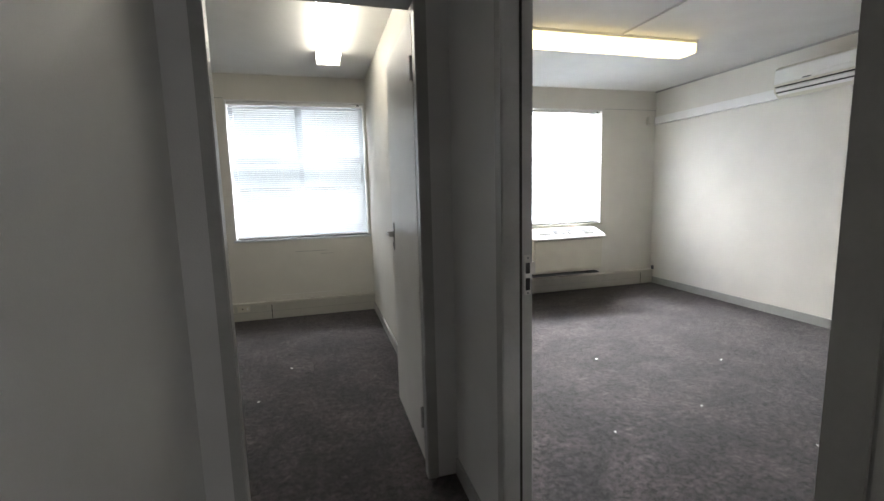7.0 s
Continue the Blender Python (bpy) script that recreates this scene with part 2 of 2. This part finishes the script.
setting(box("wall_store_rear", (XA, XL - 0.08, 0.56, 0.66, 0, H), YELLOW), "plain wall closing the store room", "wall")
setting(box("wall_store_partition", (-2.57, -2.48, 0.66, 2.54, 0, H), YELLOW), "yellowed cream partition stub in the store room", "wall")
setting(box("wall_store_back_lining", (XA, XL - 0.075, YE - 0.012, YE - 0.001, 0, H), YELLOW), "yellowed cream back wall of the store room", "wall")
# entrance space round the first steps
setting(box("wall_hall_right", (XC, 3.2, 1.75, 1.85, 0, H), WALL), "cream panelled wall of the entrance space", "wall")
setting(box("wall_hall_side", (3.1, 3.2, -2.9, 1.75, 0, H), WALL), "plain side wall of the entrance space", "wall")
# unseen wall; its wide opening is made up to let the fill lamp in
setting(boxes("wall_hall_front", [(-1.6, 3.2, -3.0, -2.9, 0, 0.7), (-1.6, 3.2, -3.0, -2.9, 2.35, H), (-1.6, 1.0, -3.0, -2.9, 0.7, 2.35)],
        WALL), "plain unseen front wall of the entrance space, open for the added lamp", "wall")
setting(box("wall_hall_left", (-1.6, -1.5, -2.9, 0.56, 0, H), WALL), "plain side wall of the entrance space", "wall")
bm = bmesh.new()
slab(bm, -0.78, -0.626, 0.30, 0.60, 0, H, 0.006)
setting(part("wall_hall_pier", bm, WALL), "pale painted wall end beside the corridor mouth", "wall")
setting(box("wall_hall_return", (-1.5, -0.78, 0.46, 0.56, 0, H), WALL), "plain return wall of the entrance space", "wall")

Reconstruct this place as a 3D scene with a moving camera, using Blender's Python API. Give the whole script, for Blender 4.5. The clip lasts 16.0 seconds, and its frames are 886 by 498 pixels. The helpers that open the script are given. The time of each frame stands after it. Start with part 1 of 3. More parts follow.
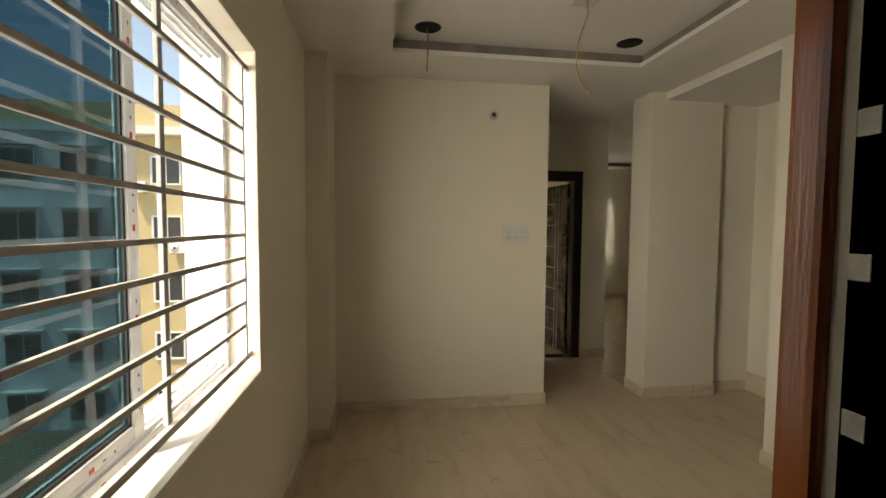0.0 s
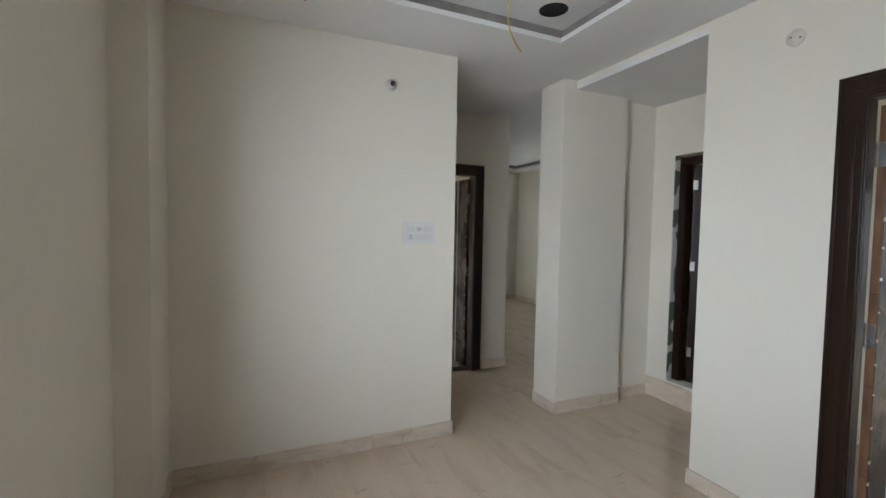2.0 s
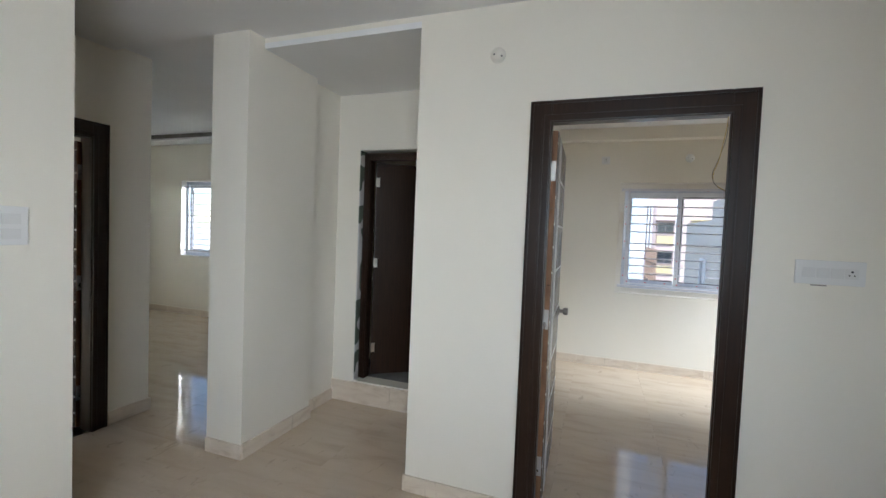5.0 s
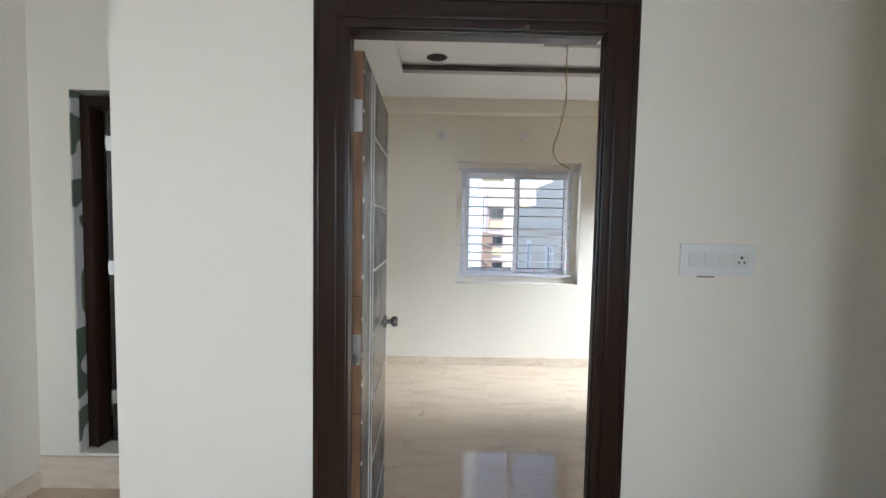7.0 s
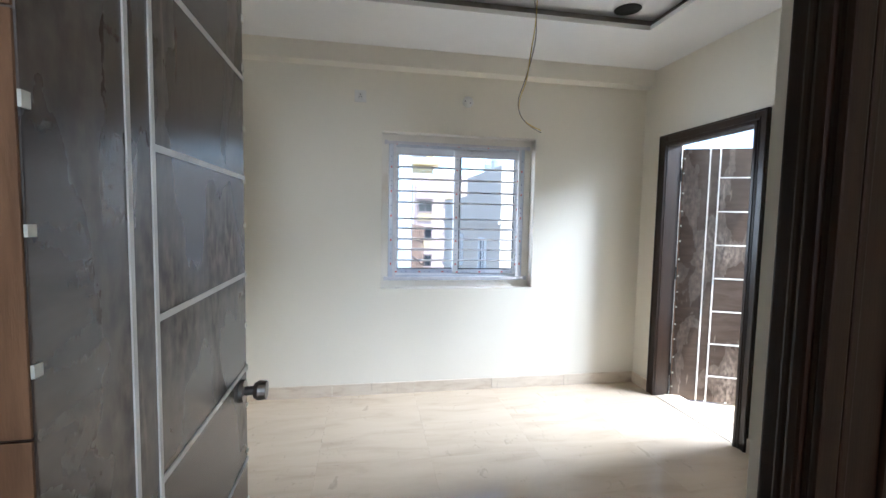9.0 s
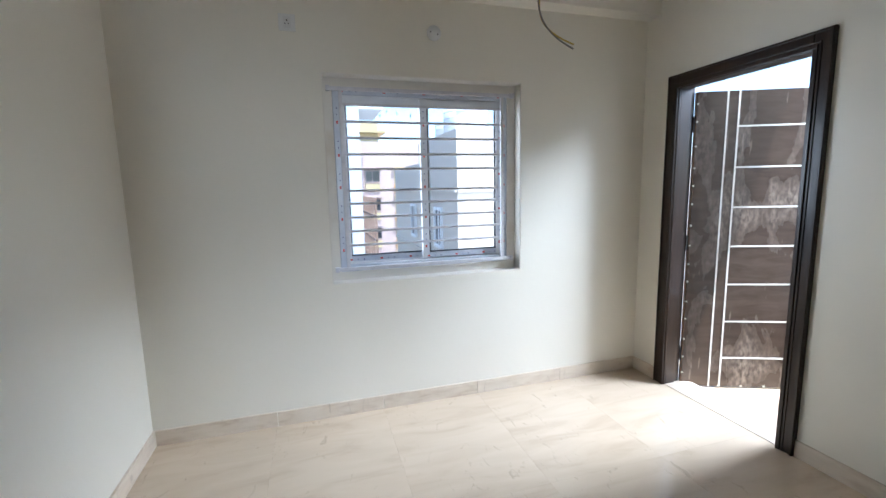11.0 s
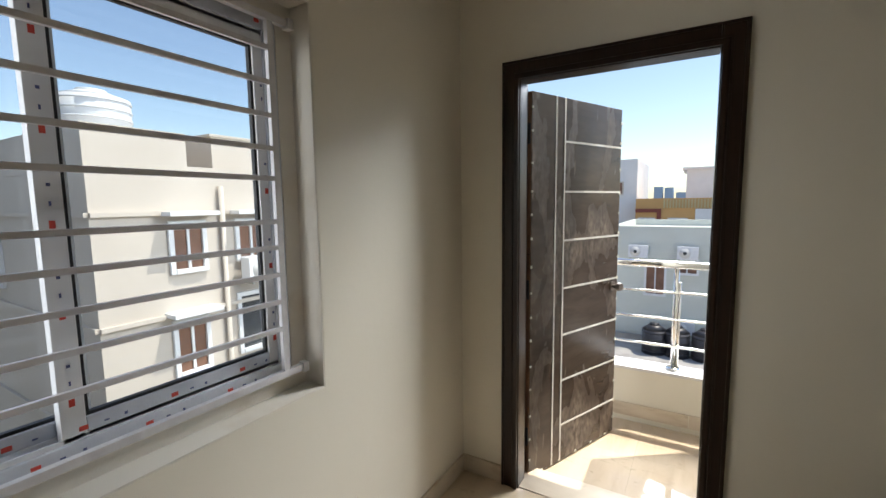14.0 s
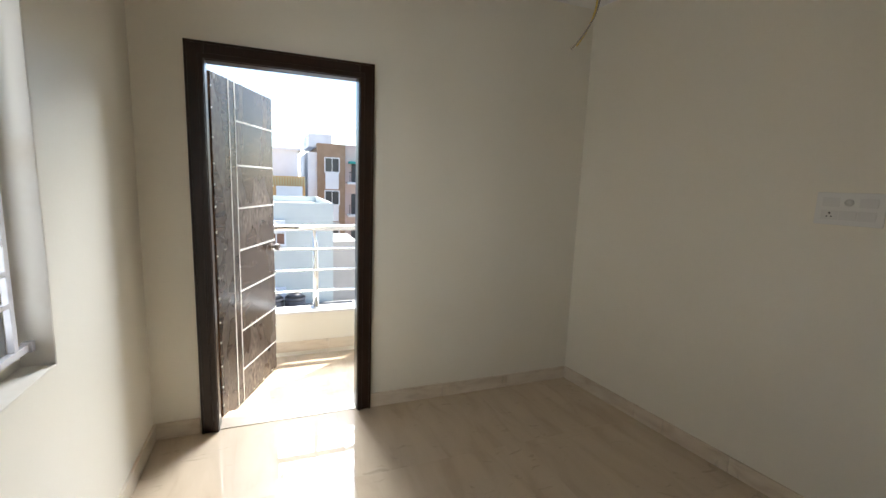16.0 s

────────

Nothing but the pictures may be dropped; output the records above exactly.

◆ **Written response**:
7.0 s
Continue the Blender Python (bpy) script that recreates this scene with part 2 of 2. This part finishes the script.
setting(box("wall_store_rear", (XA, XL - 0.08, 0.56, 0.66, 0, H), YELLOW), "plain wall closing the store room", "wall")
setting(box("wall_store_partition", (-2.57, -2.48, 0.66, 2.54, 0, H), YELLOW), "yellowed cream partition stub in the store room", "wall")
setting(box("wall_store_back_lining", (XA, XL - 0.075, YE - 0.012, YE - 0.001, 0, H), YELLOW), "yellowed cream back wall of the store room", "wall")
# entrance space round the first steps
setting(box("wall_hall_right", (XC, 3.2, 1.75, 1.85, 0, H), WALL), "cream panelled wall of the entrance space", "wall")
setting(box("wall_hall_side", (3.1, 3.2, -2.9, 1.75, 0, H), WALL), "plain side wall of the entrance space", "wall")
# unseen wall; its wide opening is made up to let the fill lamp in
setting(boxes("wall_hall_front", [(-1.6, 3.2, -3.0, -2.9, 0, 0.7), (-1.6, 3.2, -3.0, -2.9, 2.35, H), (-1.6, 1.0, -3.0, -2.9, 0.7, 2.35)],
        WALL), "plain unseen front wall of the entrance space, open for the added lamp", "wall")
setting(box("wall_hall_left", (-1.6, -1.5, -2.9, 0.56, 0, H), WALL), "plain side wall of the entrance space", "wall")
bm = bmesh.new()
slab(bm, -0.78, -0.626, 0.30, 0.60, 0, H, 0.006)
setting(part("wall_hall_pier", bm, WALL), "pale painted wall end beside the corridor mouth", "wall")
setting(box("wall_hall_return", (-1.5, -0.78, 0.46, 0.56, 0, H), WALL), "plain return wall of the entrance space", "wall")

Reconstruct this place as a 3D scene with a moving camera, using Blender's Python API. Give the whole script, for Blender 4.5. The clip lasts 16.0 seconds, and its frames are 886 by 498 pixels. The helpers that open the script are given. The time of each frame stands after it. Start with part 1 of 3. More parts follow.
0.0 s
2.0 s
5.0 s
7.0 s
9.0 s
11.0 s
14.0 s
16.0 s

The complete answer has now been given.